Starting at the line that contains "made[o].parent = made.get(o.parent, o.parent)", copy every line down to the line that contains "radians(degrees), 0.01, 5000", inclusive, exactly as it stands. Omit all other lines.

▬▬▬▬▬▬

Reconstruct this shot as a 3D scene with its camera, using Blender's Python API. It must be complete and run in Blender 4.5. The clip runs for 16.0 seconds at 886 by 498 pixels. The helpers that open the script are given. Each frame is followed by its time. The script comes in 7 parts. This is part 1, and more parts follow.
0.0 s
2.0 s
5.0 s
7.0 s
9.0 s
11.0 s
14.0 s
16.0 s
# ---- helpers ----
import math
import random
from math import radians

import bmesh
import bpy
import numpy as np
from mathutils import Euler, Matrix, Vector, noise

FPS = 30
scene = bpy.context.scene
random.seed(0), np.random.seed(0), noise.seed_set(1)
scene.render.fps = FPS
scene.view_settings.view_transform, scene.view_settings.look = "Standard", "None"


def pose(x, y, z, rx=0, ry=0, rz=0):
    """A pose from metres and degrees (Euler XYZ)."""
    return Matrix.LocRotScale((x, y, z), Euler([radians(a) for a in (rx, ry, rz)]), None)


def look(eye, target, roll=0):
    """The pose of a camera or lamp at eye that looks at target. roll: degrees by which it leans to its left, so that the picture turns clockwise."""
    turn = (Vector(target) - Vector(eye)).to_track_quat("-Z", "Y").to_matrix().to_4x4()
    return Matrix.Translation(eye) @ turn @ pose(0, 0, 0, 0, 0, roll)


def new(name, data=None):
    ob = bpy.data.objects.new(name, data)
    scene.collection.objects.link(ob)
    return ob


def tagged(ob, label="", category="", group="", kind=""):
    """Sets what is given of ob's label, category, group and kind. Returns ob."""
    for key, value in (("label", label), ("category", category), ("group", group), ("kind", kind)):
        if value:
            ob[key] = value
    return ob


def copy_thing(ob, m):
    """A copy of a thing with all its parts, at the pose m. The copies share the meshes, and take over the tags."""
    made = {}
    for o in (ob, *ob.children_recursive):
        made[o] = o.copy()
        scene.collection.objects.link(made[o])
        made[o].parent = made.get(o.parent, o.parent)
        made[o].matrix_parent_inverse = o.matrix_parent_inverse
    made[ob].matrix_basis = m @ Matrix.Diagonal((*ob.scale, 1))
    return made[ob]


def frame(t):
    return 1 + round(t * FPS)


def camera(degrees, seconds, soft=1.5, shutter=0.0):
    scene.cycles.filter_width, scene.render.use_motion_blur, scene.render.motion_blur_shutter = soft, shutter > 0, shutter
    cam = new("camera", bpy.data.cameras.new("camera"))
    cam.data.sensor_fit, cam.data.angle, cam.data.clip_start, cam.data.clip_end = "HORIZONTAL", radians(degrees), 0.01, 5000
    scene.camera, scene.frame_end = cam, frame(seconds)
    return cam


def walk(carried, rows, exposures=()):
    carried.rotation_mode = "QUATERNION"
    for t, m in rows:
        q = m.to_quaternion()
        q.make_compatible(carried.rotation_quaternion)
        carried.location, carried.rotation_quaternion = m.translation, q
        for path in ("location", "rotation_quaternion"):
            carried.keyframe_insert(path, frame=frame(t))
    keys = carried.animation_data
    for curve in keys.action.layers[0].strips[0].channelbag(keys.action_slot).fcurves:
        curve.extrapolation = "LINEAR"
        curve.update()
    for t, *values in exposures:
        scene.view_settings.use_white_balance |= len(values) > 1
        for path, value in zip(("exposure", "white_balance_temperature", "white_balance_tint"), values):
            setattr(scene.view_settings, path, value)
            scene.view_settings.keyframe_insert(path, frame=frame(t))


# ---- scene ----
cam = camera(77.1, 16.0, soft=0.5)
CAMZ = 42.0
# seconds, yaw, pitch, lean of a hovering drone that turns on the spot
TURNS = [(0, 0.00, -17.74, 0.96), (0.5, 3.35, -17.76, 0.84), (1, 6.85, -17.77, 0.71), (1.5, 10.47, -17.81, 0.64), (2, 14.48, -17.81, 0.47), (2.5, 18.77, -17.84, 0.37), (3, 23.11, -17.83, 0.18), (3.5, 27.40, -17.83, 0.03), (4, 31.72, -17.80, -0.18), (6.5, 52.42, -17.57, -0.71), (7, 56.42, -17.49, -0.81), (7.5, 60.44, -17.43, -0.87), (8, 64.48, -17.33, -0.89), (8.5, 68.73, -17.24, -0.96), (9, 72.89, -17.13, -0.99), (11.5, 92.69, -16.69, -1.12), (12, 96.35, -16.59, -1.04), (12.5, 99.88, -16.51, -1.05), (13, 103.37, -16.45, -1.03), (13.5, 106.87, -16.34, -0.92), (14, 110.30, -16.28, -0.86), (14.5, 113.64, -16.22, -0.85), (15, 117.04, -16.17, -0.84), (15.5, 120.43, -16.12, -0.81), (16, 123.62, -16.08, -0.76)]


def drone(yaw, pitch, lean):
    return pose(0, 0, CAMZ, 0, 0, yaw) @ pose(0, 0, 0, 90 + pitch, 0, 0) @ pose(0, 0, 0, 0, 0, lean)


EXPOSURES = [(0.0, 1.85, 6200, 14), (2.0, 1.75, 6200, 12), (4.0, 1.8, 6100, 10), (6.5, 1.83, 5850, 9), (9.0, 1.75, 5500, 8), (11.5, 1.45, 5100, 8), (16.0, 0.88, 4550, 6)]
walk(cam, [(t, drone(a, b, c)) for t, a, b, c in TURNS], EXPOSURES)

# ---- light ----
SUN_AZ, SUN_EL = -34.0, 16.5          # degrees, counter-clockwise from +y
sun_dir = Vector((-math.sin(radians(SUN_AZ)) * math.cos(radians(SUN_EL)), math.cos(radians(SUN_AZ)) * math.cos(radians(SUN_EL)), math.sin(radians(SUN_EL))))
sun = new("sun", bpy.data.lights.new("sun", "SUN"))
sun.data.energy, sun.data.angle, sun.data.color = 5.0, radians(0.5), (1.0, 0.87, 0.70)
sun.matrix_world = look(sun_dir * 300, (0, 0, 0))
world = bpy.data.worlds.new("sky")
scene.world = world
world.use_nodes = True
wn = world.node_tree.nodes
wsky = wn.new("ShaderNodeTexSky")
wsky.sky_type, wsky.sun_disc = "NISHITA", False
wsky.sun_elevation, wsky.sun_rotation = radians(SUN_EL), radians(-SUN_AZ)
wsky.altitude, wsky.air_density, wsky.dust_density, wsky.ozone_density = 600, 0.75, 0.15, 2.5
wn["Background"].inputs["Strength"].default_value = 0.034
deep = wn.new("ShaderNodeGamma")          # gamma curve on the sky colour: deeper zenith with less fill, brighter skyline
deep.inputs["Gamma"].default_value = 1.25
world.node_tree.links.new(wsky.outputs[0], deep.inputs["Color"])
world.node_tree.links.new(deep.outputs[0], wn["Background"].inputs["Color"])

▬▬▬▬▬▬

■ Output ■
        made[o].parent = made.get(o.parent, o.parent)
        made[o].matrix_parent_inverse = o.matrix_parent_inverse
    made[ob].matrix_basis = m @ Matrix.Diagonal((*ob.scale, 1))
    return made[ob]


def frame(t):
    return 1 + round(t * FPS)


def camera(degrees, seconds, soft=1.5, shutter=0.0):
    scene.cycles.filter_width, scene.render.use_motion_blur, scene.render.motion_blur_shutter = soft, shutter > 0, shutter
    cam = new("camera", bpy.data.cameras.new("camera"))
    cam.data.sensor_fit, cam.data.angle, cam.data.clip_start, cam.data.clip_end = "HORIZONTAL", radians(degrees), 0.01, 5000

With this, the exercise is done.